Expanding the Definition of Wellbeing

The traditional categories of mental, physical and emotional wellbeing are important, but they are only part of the broader picture. This new approach expands the definition of wellbeing to encompass various factors, including the nature of the work itself, the overall employee experience, the culture, lifestyle choices, and financial stability; with both organisations and employees recognising their shared – and yet equally important – responsibility in shaping employee experiences.

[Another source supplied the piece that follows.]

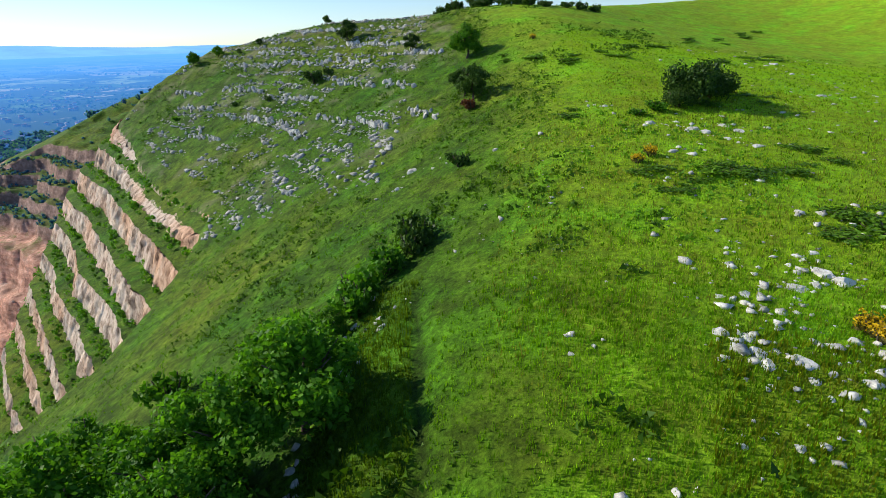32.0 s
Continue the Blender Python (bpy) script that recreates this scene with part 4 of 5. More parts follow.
# ---- stones ----
def stone_bm(seed, sx, sy, sz, fine=2):
    """A weathered limestone: a lump broken off along a few flat planes."""
    r = random.Random(7000 + seed)
    bm = bmesh.new()
    bmesh.ops.create_icosphere(bm, subdivisions=fine, radius=0.55)
    off = Vector((seed * 3.1, seed * 1.7, 0))
    cuts = [(Vector((r.gauss(0, 1), r.gauss(0, 1), r.gauss(0, 0.8))).normalized(), r.uniform(0.26, 0.46)) for _ in range(9)]
    for v in bm.verts:
        c = v.co.copy()
        k = 1 + 0.38 * noise.noise(c * 2.4 + off) + 0.16 * noise.noise(c * 6 + off)
        c *= k
        for n_, d_ in cuts:
            over = c.dot(n_) - d_
            if over > 0:
                c -= n_ * over * 0.92
        c += Vector((1, 1, 1)) * 0.05 * noise.noise(c * 11 + off)
        v.co = Vector((c.x * sx, c.y * sy, c.z * sz))
    return bm


stones = []
for i in range(12):
    rs = random.Random(500 + i)
    stones.append(part("rock", stone_bm(i + 1, 1.15, rs.uniform(0.65, 1.0), rs.uniform(0.55, 0.95)), STONE, smooth=False))
grey_stones = [part("rock", stone_bm(i + 51, 1.15, 0.8, 0.75), STONE_GREY, smooth=False) for i in range(6)]
boulders = [part("rock", stone_bm(i + 31, 1.15, 0.85, 0.75, 3), STONE, smooth=False) for i in range(4)]
ROCK_LABEL = "pale grey limestone rock half sunk in the grass"
LOWER_FLANK_ROCKS_A = [(2.7, 55.4, 2.24), (1.3, 54.7, 1.01), (2, 56.8, 1.04), (5.7, 55, 1.01), (6.5, 55, 0.6), (2.2, 49.2, 1.11), (0.4, 60.7, 0.88), (4.7, 59.3, 1.29), (-10.6, 51.8, 0.71), (-5.6, 49.2, 0.83), (-7.1, 50.7, 0.96), (-7.1, 46.5, 0.65), (-1.5, 45, 1.38), (6.4, 43.3, 0.82), (8.2, 43, 0.71), (6.5, 41.7, 0.63), (11.4, 40.6, 0.76), (-2.3, 39.4, 1.44), (3, 37.7, 1.72), (5.1, 37, 1.2), (-7.7, 38.9, 1.14), (-8.8, 42.3, 1.1), (-16.1, 42.8, 2.4), (-6.1, 36.1, 1.96), (3.5, 31.2, 1.5), (6.3, 31.7, 1.07), (7.6, 31.2, 1.27), (7.2, 32.4, 0.65), (-10.6, 41.6, 1.1), (-12.7, 46.4, 2.38), (8.6, 38.2, 0.97)]
LOWER_FLANK_ROCKS_B = [(-0.2, 40.2, 0.93), (-2.1, 42.3, 0.81), (-35.6, 45.5, 2.4), (-30, 50.4, 2.4), (-33.4, 50.6, 2.01), (-20.4, 41.4, 1.12), (8.4, 28.9, 1), (4.1, 33.2, 0.89)]
FLANK_ROCKS_A = [(-5.2, 136.6, 1.23), (-16.6, 133.3, 0.84), (-12.2, 126.2, 1.69), (-8.1, 124.5, 2.4), (-5.2, 123.4, 1.13), (-1.7, 120.1, 0.96), (-4.4, 117.9, 1.11), (-3.4, 118.3, 0.74), (-3.9, 117.1, 0.91), (-3.3, 115.8, 0.64), (-2.7, 118, 0.81), (-0.3, 118, 0.66), (1.5, 118.5, 1.49), (0.3, 115.4, 0.7), (1.6, 114.1, 0.76), (-12.9, 121.3, 0.86), (-11.2, 118.5, 0.67), (-11, 117.3, 0.92), (-15.1, 125, 1.04), (-4.3, 113.4, 1.19), (-1.6, 112.5, 1), (-8.8, 111.6, 1.15), (-7.1, 111.6, 0.82), (-6.2, 111.7, 0.99), (-5.1, 110.8, 1.13), (-4.1, 111.2, 0.91), (-3.1, 111.3, 0.65), (0, 108.2, 0.46), (-12.1, 111.8, 0.83), (-6.2, 107.8, 0.67), (-4.8, 106.4, 0.88)]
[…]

Our own workplace wellbeing protocol focuses on a wide range of factors comprising:

W – Wellbeing a Strategic Priority & Board Imperative
O – Open Communication, Listening & Employee Voice
R – Resilience & Relationships Inside & Outside of Work
K – Kindness, Compassion & Understanding of Needs
P – Processes for Psychological & Physical Safety
L – Leadership Skills, Development &  Accountability
A – Appreciation & Recognition of Employee Input
C – Culture, Teamwork, Trust & Respect
E – Environmental Energy in the Workplace & Hybrid

While it may not be an organisation’s duty to be solely responsible for improving employee happiness, it is undeniably their responsibility not to worsen it. This change in perspective shifts the focus from individual wellbeing initiatives to the workplace, overall; quantifying wellbeing, breaking down silos, and addressing root causes of stressors, specifically and holistically.

Creating a Future of Work

Embracing this new approach fosters a future of work that prioritises belonging, flexibility, and trust. This future emphasises inclusive cultures and an environment that allows employees to bring their full energy to work. The traditional approach is no longer adequate. Ideally it is a 100/100 shared responsibility with each party fully invested in reducing stressors, expanding the definition of wellbeing, and creating a positive workplace culture that recognises and prioritises human needs, and fosters true wellbeing.